§ **Objective**
The lines to extract run from the first line of the material below to the line containing "scene.collection.objects.link(made[o])", both included; leave the pictures behind.

★ ★ ★ ★

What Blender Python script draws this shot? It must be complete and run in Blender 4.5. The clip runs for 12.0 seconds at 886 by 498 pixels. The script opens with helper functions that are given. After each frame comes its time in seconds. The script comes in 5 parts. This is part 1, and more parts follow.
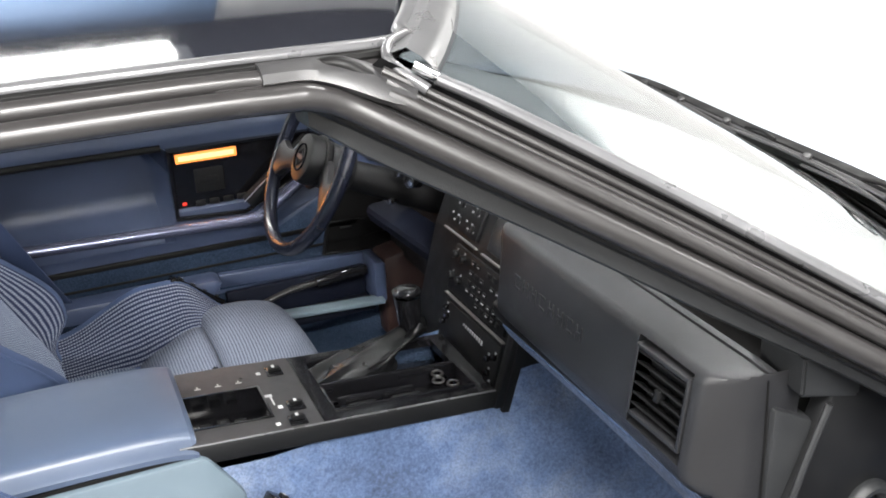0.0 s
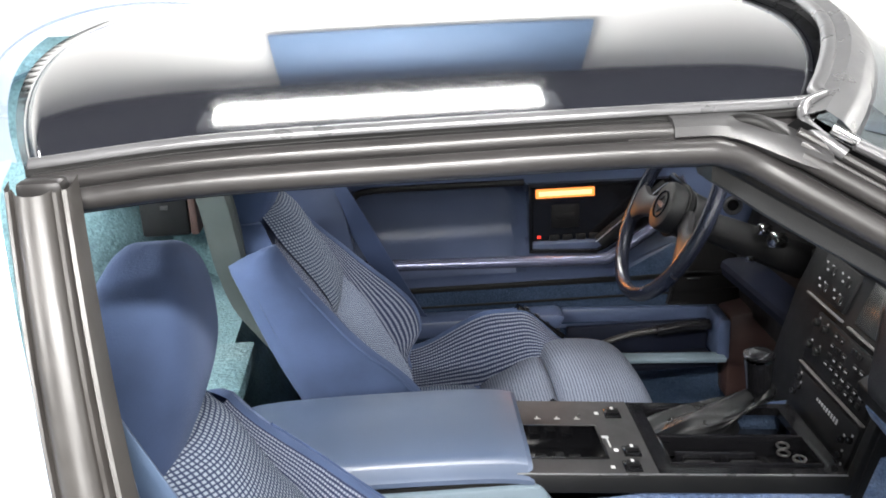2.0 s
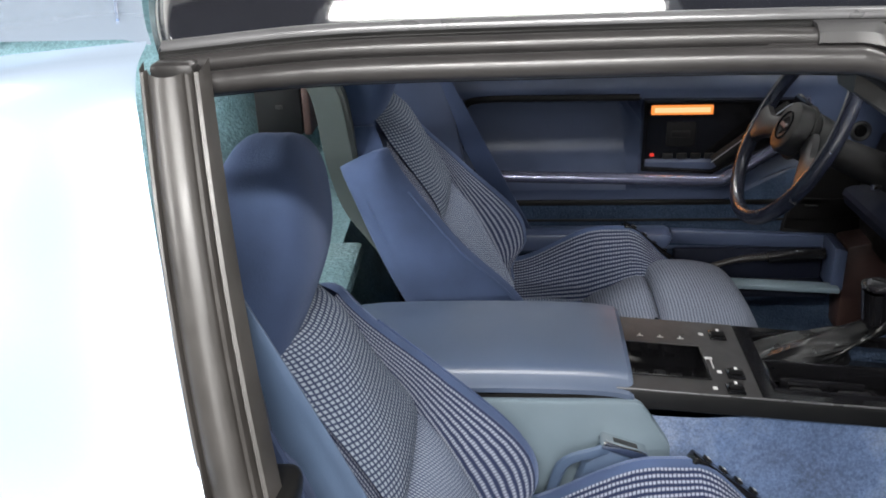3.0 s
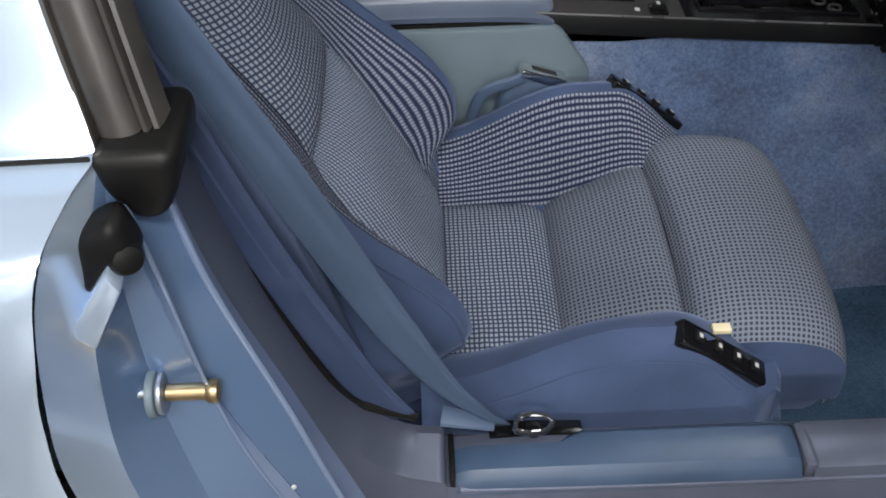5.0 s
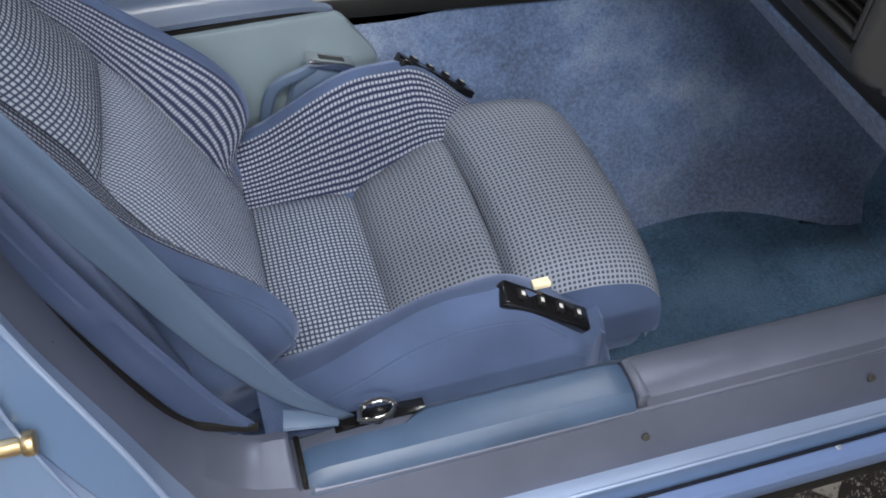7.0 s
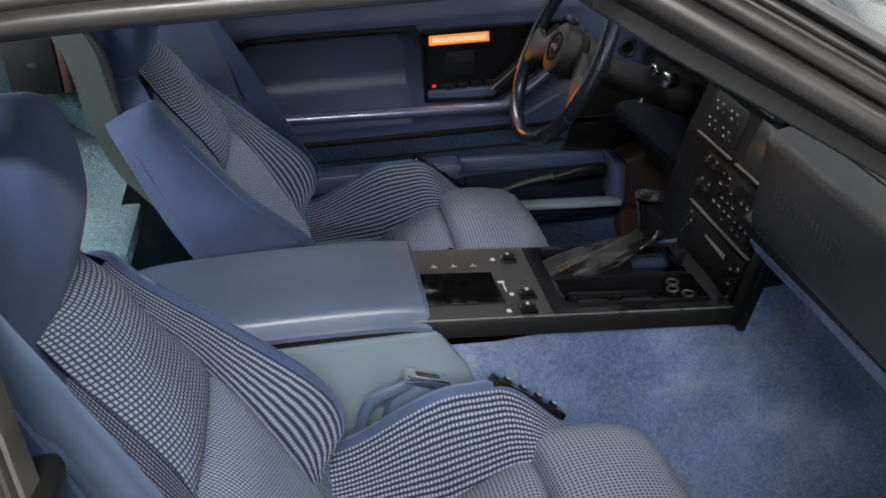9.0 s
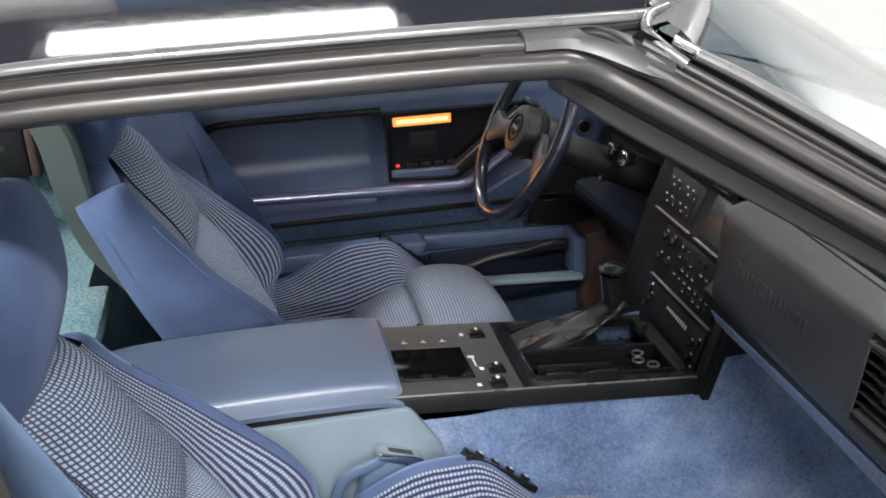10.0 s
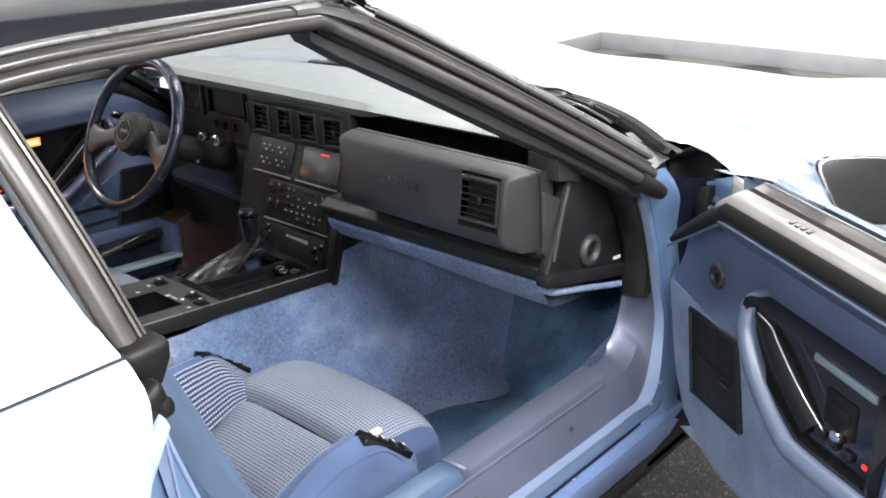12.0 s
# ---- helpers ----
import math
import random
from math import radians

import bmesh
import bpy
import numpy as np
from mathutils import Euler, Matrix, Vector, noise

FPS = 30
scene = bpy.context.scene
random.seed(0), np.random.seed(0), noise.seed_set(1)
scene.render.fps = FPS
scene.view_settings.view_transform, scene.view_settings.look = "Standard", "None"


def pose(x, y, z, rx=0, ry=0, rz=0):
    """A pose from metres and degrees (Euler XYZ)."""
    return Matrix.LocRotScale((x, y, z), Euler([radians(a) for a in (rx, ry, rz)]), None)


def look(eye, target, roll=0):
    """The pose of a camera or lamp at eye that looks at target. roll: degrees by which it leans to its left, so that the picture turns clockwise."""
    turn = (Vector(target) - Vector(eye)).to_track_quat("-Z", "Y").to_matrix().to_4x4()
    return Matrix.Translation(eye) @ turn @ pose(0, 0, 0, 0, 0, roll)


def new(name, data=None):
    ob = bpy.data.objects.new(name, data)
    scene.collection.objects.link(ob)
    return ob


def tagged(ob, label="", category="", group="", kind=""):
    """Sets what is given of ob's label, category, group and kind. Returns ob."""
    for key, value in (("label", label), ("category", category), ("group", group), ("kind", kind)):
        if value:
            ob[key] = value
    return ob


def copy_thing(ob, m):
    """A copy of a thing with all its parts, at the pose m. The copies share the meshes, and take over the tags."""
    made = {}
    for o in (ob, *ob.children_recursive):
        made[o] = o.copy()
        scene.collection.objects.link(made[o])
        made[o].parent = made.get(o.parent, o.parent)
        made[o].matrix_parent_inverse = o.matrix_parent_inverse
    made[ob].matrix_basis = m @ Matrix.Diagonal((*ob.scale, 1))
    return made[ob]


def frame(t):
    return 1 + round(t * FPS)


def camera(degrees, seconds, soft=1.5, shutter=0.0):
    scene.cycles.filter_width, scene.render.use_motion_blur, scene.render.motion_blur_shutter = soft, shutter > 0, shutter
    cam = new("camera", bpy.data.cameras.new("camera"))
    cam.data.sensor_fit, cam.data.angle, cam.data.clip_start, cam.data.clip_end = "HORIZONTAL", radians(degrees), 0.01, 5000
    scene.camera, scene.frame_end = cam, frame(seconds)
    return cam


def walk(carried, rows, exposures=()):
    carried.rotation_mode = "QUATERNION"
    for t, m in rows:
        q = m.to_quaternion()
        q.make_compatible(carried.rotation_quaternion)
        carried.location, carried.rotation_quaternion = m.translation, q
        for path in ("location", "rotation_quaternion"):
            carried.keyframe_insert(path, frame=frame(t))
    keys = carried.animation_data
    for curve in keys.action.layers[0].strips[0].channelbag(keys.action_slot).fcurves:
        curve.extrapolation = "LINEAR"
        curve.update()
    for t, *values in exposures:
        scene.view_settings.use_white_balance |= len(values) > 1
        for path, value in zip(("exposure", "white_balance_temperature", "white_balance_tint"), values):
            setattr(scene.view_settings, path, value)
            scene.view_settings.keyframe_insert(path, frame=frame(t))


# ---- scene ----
cam = camera(50.0, 12.0, soft=1.8)
PATH = [
    (0, (0.479, -1.186, 1.279), (1.203, 0.511, 0.506), -2.4),
    (0.5, (0.472, -1.188, 1.283), (1.092, 0.571, 0.561), -2.5),
    (1, (0.46, -1.185, 1.286), (0.925, 0.635, 0.599), -2.5),
    (1.5, (0.447, -1.185, 1.288), (0.721, 0.679, 0.616), -2.4),
    (2, (0.432, -1.188, 1.29), (0.513, 0.696, 0.624), -2.6),
    (2.5, (0.421, -1.189, 1.289), (0.342, 0.683, 0.591), -2.4),
    (2.7, (0.419, -1.19, 1.285), (0.295, 0.663, 0.543), -2.2),
    (4.3, (0.425, -1.177, 1.246), (0.281, 0.41, 0.037), -2.3),
    (4.5, (0.426, -1.173, 1.239), (0.327, 0.37, -0.03), -2.1),
    (5, (0.431, -1.167, 1.226), (0.435, 0.252, -0.184), -2.2),
    (5.5, (0.437, -1.164, 1.215), (0.558, 0.137, -0.299), -1.9),
    (6, (0.442, -1.162, 1.203), (0.68, 0.016, -0.396), -1.5),
    (6.5, (0.447, -1.163, 1.206), (0.789, 0.017, -0.373), -1.4),
    (7, (0.442, -1.165, 1.219), (0.802, 0.184, -0.214), -1.3),
    (7.2, (0.441, -1.167, 1.224), (0.788, 0.242, -0.153), -1.3),
    (8.8, (0.454, -1.169, 1.264), (0.708, 0.546, 0.267), -2.6),
    (9, (0.454, -1.169, 1.268), (0.703, 0.575, 0.321), -2.5),
    (9.5, (0.452, -1.175, 1.276), (0.72, 0.626, 0.45), -2.1),
    (10, (0.433, -1.19, 1.28), (0.789, 0.606, 0.475), -2.1),
    (10.5, (0.387, -1.239, 1.286), (1.036, 0.5, 0.539), -2.0),
    (11, (0.256, -1.313, 1.288), (1.14, 0.316, 0.536), -2.0),
    (11.5, (0.09, -1.404, 1.294), (1.204, 0.078, 0.543), -2.0),
    (12, (-0.141, -1.499, 1.301), (1.225, -0.239, 0.561), -1.9),
]
walk(cam, [(t, look(eye, target, roll)) for t, eye, target, roll in PATH],
     [(0.0, 0.15), (2.0, 0.12), (2.5, -0.05), (3.4, -1.1), (4.4, -1.80), (5.0, -1.28), (5.5, -0.92), (7.0, -0.77), (8.8, -0.95), (9.0, -0.85), (9.5, -0.40), (10.5, -0.08), (12.0, 0.12)])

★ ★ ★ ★

§ **The result**
What Blender Python script draws this shot? It must be complete and run in Blender 4.5. The clip runs for 12.0 seconds at 886 by 498 pixels. The script opens with helper functions that are given. After each frame comes its time in seconds. The script comes in 5 parts. This is part 1, and more parts follow.
0.0 s
2.0 s
3.0 s
5.0 s
7.0 s
9.0 s
10.0 s
12.0 s
# ---- helpers ----
import math
import random
from math import radians

import bmesh
import bpy
import numpy as np
from mathutils import Euler, Matrix, Vector, noise

FPS = 30
scene = bpy.context.scene
random.seed(0), np.random.seed(0), noise.seed_set(1)
scene.render.fps = FPS
scene.view_settings.view_transform, scene.view_settings.look = "Standard", "None"


def pose(x, y, z, rx=0, ry=0, rz=0):
    """A pose from metres and degrees (Euler XYZ)."""
    return Matrix.LocRotScale((x, y, z), Euler([radians(a) for a in (rx, ry, rz)]), None)


def look(eye, target, roll=0):
    """The pose of a camera or lamp at eye that looks at target. roll: degrees by which it leans to its left, so that the picture turns clockwise."""
    turn = (Vector(target) - Vector(eye)).to_track_quat("-Z", "Y").to_matrix().to_4x4()
    return Matrix.Translation(eye) @ turn @ pose(0, 0, 0, 0, 0, roll)


def new(name, data=None):
    ob = bpy.data.objects.new(name, data)
    scene.collection.objects.link(ob)
    return ob


def tagged(ob, label="", category="", group="", kind=""):
    """Sets what is given of ob's label, category, group and kind. Returns ob."""
    for key, value in (("label", label), ("category", category), ("group", group), ("kind", kind)):
        if value:
            ob[key] = value
    return ob


def copy_thing(ob, m):
    """A copy of a thing with all its parts, at the pose m. The copies share the meshes, and take over the tags."""
    made = {}
    for o in (ob, *ob.children_recursive):
        made[o] = o.copy()
        scene.collection.objects.link(made[o])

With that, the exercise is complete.